Give the data below again exactly as written, without its pictures.

>> Begin

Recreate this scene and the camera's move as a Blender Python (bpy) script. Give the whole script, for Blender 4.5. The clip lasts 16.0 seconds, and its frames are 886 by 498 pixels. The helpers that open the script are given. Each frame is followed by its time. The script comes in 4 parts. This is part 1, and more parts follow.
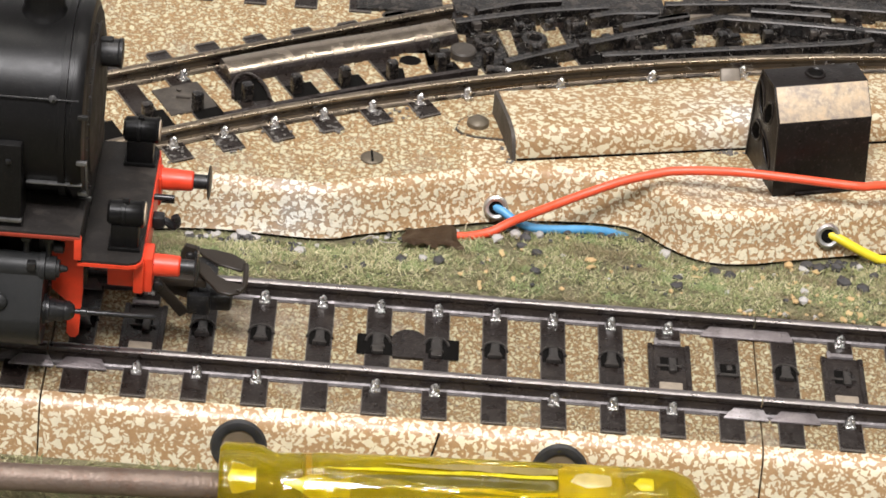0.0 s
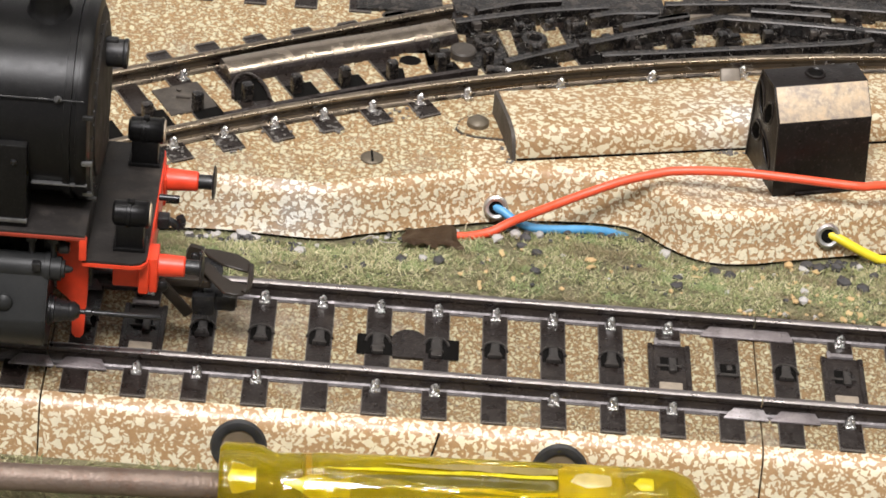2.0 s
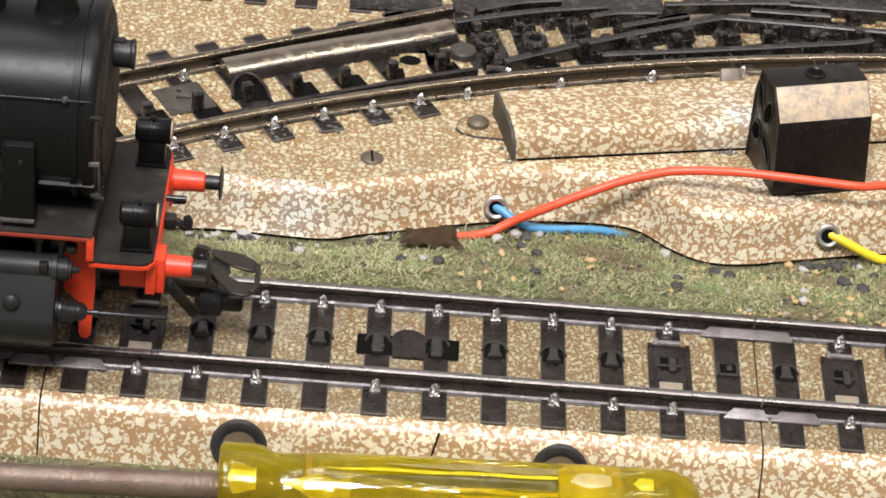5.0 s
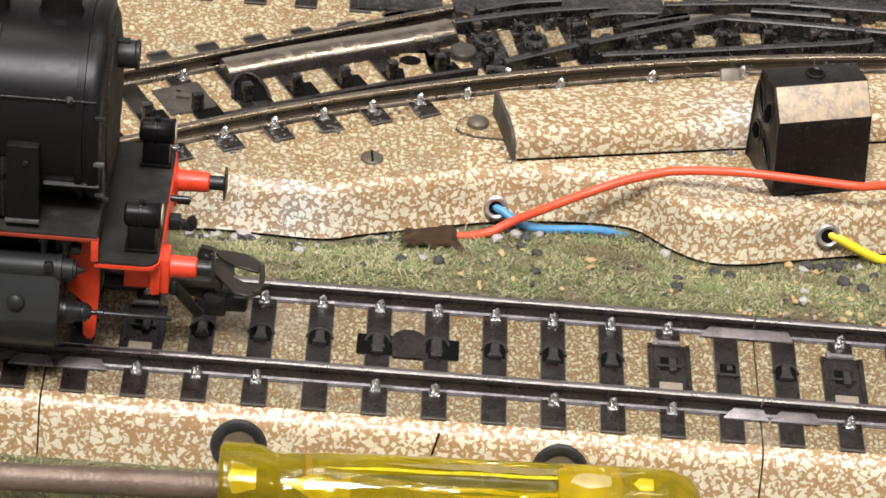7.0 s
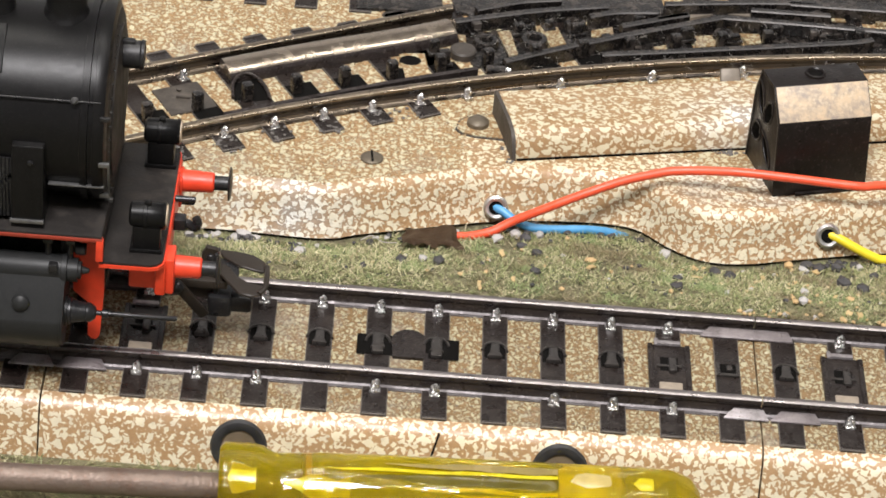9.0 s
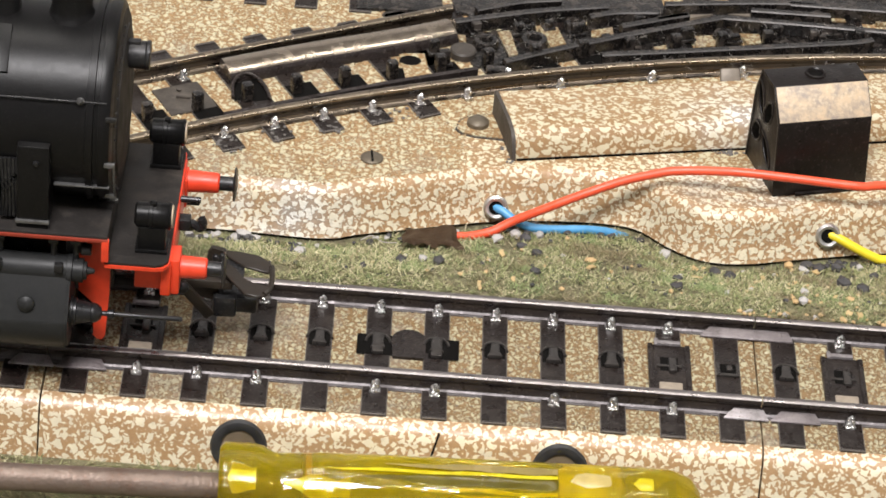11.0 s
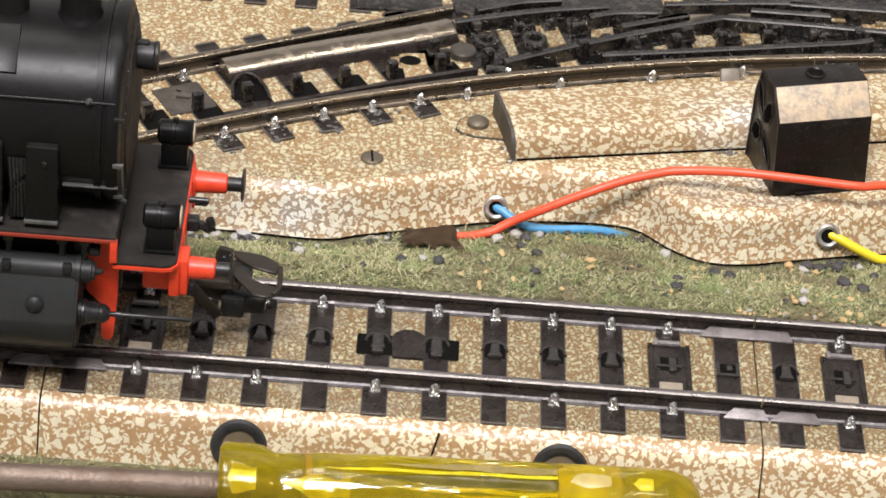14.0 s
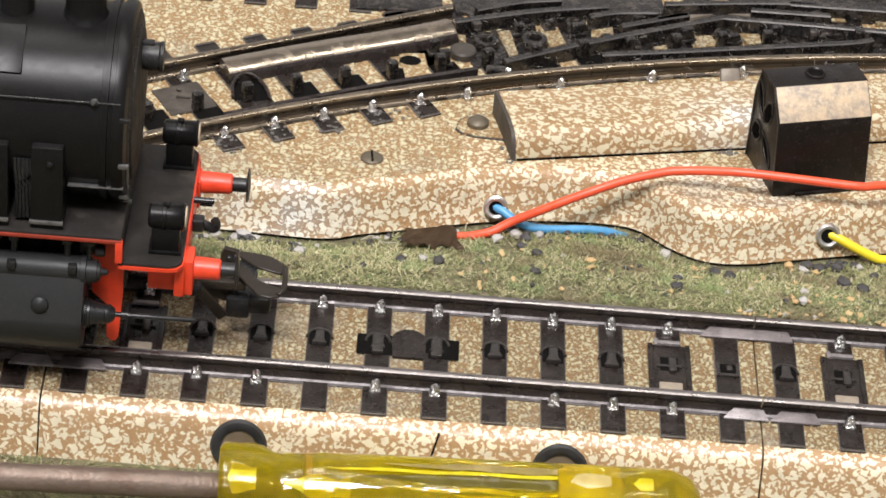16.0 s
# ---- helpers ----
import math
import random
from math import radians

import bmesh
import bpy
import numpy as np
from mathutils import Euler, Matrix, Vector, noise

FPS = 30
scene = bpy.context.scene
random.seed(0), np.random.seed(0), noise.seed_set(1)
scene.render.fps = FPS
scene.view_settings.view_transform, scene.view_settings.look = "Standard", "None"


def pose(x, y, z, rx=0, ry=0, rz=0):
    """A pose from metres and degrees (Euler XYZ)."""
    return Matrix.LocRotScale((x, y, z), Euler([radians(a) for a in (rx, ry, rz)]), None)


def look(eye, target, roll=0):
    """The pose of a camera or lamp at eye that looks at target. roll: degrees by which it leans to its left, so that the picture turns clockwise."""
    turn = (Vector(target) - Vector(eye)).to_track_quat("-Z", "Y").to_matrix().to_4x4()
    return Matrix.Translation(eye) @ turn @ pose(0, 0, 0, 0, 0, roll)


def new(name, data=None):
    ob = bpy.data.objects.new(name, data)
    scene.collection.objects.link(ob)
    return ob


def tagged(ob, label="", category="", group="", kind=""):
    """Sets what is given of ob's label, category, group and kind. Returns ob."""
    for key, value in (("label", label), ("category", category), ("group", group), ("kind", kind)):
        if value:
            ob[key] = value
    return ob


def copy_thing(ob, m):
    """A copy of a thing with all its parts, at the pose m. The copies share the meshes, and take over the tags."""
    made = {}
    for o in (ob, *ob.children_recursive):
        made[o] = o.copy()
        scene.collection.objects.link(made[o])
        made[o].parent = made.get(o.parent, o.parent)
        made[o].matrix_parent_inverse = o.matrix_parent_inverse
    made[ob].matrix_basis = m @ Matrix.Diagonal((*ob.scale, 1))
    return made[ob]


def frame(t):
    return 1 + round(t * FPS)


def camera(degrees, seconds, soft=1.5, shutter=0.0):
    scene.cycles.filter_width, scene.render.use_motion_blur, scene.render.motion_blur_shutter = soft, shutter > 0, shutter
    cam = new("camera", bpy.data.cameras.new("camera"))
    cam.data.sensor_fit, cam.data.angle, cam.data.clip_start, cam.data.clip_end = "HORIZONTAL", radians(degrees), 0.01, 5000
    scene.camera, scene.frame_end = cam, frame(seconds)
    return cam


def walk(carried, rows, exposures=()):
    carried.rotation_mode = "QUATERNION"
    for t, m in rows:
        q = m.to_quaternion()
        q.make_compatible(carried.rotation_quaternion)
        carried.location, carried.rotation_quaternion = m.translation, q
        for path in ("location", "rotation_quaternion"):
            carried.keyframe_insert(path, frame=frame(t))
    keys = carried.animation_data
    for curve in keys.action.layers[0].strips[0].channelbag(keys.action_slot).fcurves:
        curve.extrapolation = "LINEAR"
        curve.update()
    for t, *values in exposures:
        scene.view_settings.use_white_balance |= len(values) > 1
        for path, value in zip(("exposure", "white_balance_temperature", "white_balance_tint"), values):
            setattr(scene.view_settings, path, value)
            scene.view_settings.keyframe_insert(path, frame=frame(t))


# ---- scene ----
cam = camera(15.135, 16.0, soft=1.7)
VIEW = look((0.03791, -0.34684, 0.25721), (0.048686, 0.009382, 0.016604), 5.431)
walk(cam, [(0.0, VIEW), (16.0, VIEW)], exposures=[(0.0, -0.08), (16.0, -0.08)])

# ---- light: a lit room, one broad ceiling lamp and a window-side lamp behind the viewer ----
world = bpy.data.worlds.new("room_air")
world.use_nodes = True
world.node_tree.nodes["Background"].inputs["Color"].default_value = (0.9, 0.95, 1.0, 1)
world.node_tree.nodes["Background"].inputs["Strength"].default_value = 0.3
scene.world = world


def area_lamp(name, eye, target, sx, sy, watts, colour):
    d = bpy.data.lights.new(name, "AREA")
    d.shape, d.size, d.size_y, d.energy, d.color = "RECTANGLE", sx, sy, watts, colour
    ob = new(name, d)
    ob.matrix_world = look(eye, target)
    return ob


area_lamp("ceiling_lamp", (0.10, 0.22, 1.50), (0.06, 0.02, 0.0), 1.3, 0.16, 11.0, (1.0, 0.955, 0.89))
area_lamp("window_light", (-0.10, -0.78, 1.48), (0.06, 0.02, 0.0), 0.55, 0.36, 43.0, (1.0, 0.968, 0.975))

MM = 0.001
HB = 7.5          # height of the track bed
HR = 10.1         # height of the rail head


# ---- helpers for meshes, all in millimetres ----
def part(name, bm, material, parent=None, label="", smooth=35):
    me = bpy.data.meshes.new(name)
    bm.to_mesh(me)
    bm.free()
    me.transform(Matrix.Scale(MM, 4))
    for m in (material if isinstance(material, (list, tuple)) else [material]):
        me.materials.append(m)
    if smooth:
        me.shade_smooth()
        me.set_sharp_from_angle(angle=radians(smooth))
    ob = new(name, me)
    if parent:
        ob.parent = parent
    if label:
        tagged(ob, label)
    return ob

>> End

REPLY:
Recreate this scene and the camera's move as a Blender Python (bpy) script. Give the whole script, for Blender 4.5. The clip lasts 16.0 seconds, and its frames are 886 by 498 pixels. The helpers that open the script are given. Each frame is followed by its time. The script comes in 4 parts. This is part 1, and more parts follow.
0.0 s
2.0 s
5.0 s
7.0 s
9.0 s
11.0 s
14.0 s
16.0 s
# ---- helpers ----
import math
import random
from math import radians

import bmesh
import bpy
import numpy as np
from mathutils import Euler, Matrix, Vector, noise

FPS = 30
scene = bpy.context.scene
random.seed(0), np.random.seed(0), noise.seed_set(1)
scene.render.fps = FPS
scene.view_settings.view_transform, scene.view_settings.look = "Standard", "None"


def pose(x, y, z, rx=0, ry=0, rz=0):
    """A pose from metres and degrees (Euler XYZ)."""
    return Matrix.LocRotScale((x, y, z), Euler([radians(a) for a in (rx, ry, rz)]), None)


def look(eye, target, roll=0):
    """The pose of a camera or lamp at eye that looks at target. roll: degrees by which it leans to its left, so that the picture turns clockwise."""
    turn = (Vector(target) - Vector(eye)).to_track_quat("-Z", "Y").to_matrix().to_4x4()
    return Matrix.Translation(eye) @ turn @ pose(0, 0, 0, 0, 0, roll)


def new(name, data=None):
    ob = bpy.data.objects.new(name, data)
    scene.collection.objects.link(ob)
    return ob


def tagged(ob, label="", category="", group="", kind=""):
    """Sets what is given of ob's label, category, group and kind. Returns ob."""
    for key, value in (("label", label), ("category", category), ("group", group), ("kind", kind)):
        if value:
            ob[key] = value
    return ob


def copy_thing(ob, m):
    """A copy of a thing with all its parts, at the pose m. The copies share the meshes, and take over the tags."""
    made = {}
    for o in (ob, *ob.children_recursive):
        made[o] = o.copy()
        scene.collection.objects.link(made[o])
        made[o].parent = made.get(o.parent, o.parent)
        made[o].matrix_parent_inverse = o.matrix_parent_inverse
    made[ob].matrix_basis = m @ Matrix.Diagonal((*ob.scale, 1))
    return made[ob]


def frame(t):
    return 1 + round(t * FPS)


def camera(degrees, seconds, soft=1.5, shutter=0.0):
    scene.cycles.filter_width, scene.render.use_motion_blur, scene.render.motion_blur_shutter = soft, shutter > 0, shutter
    cam = new("camera", bpy.data.cameras.new("camera"))
    cam.data.sensor_fit, cam.data.angle, cam.data.clip_start, cam.data.clip_end = "HORIZONTAL", radians(degrees), 0.01, 5000
    scene.camera, scene.frame_end = cam, frame(seconds)
    return cam


def walk(carried, rows, exposures=()):
    carried.rotation_mode = "QUATERNION"
    for t, m in rows:
        q = m.to_quaternion()
        q.make_compatible(carried.rotation_quaternion)
        carried.location, carried.rotation_quaternion = m.translation, q
        for path in ("location", "rotation_quaternion"):
            carried.keyframe_insert(path, frame=frame(t))
    keys = carried.animation_data
    for curve in keys.action.layers[0].strips[0].channelbag(keys.action_slot).fcurves:
        curve.extrapolation = "LINEAR"
        curve.update()
    for t, *values in exposures:
        scene.view_settings.use_white_balance |= len(values) > 1
        for path, value in zip(("exposure", "white_balance_temperature", "white_balance_tint"), values):
            setattr(scene.view_settings, path, value)
            scene.view_settings.keyframe_insert(path, frame=frame(t))


# ---- scene ----
cam = camera(15.135, 16.0, soft=1.7)
VIEW = look((0.03791, -0.34684, 0.25721), (0.048686, 0.009382, 0.016604), 5.431)
walk(cam, [(0.0, VIEW), (16.0, VIEW)], exposures=[(0.0, -0.08), (16.0, -0.08)])

# ---- light: a lit room, one broad ceiling lamp and a window-side lamp behind the viewer ----
world = bpy.data.worlds.new("room_air")
world.use_nodes = True
world.node_tree.nodes["Background"].inputs["Color"].default_value = (0.9, 0.95, 1.0, 1)
world.node_tree.nodes["Background"].inputs["Strength"].default_value = 0.3
scene.world = world


def area_lamp(name, eye, target, sx, sy, watts, colour):
    d = bpy.data.lights.new(name, "AREA")
    d.shape, d.size, d.size_y, d.energy, d.color = "RECTANGLE", sx, sy, watts, colour
    ob = new(name, d)
    ob.matrix_world = look(eye, target)
    return ob


area_lamp("ceiling_lamp", (0.10, 0.22, 1.50), (0.06, 0.02, 0.0), 1.3, 0.16, 11.0, (1.0, 0.955, 0.89))
area_lamp("window_light", (-0.10, -0.78, 1.48), (0.06, 0.02, 0.0), 0.55, 0.36, 43.0, (1.0, 0.968, 0.975))

MM = 0.001
HB = 7.5          # height of the track bed
HR = 10.1         # height of the rail head


# ---- helpers for meshes, all in millimetres ----
def part(name, bm, material, parent=None, label="", smooth=35):
    me = bpy.data.meshes.new(name)
    bm.to_mesh(me)
    bm.free()
    me.transform(Matrix.Scale(MM, 4))
    for m in (material if isinstance(material, (list, tuple)) else [material]):
        me.materials.append(m)
    if smooth:
        me.shade_smooth()
        me.set_sharp_from_angle(angle=radians(smooth))
    ob = new(name, me)
    if parent:
        ob.parent = parent
    if label:
        tagged(ob, label)
    return ob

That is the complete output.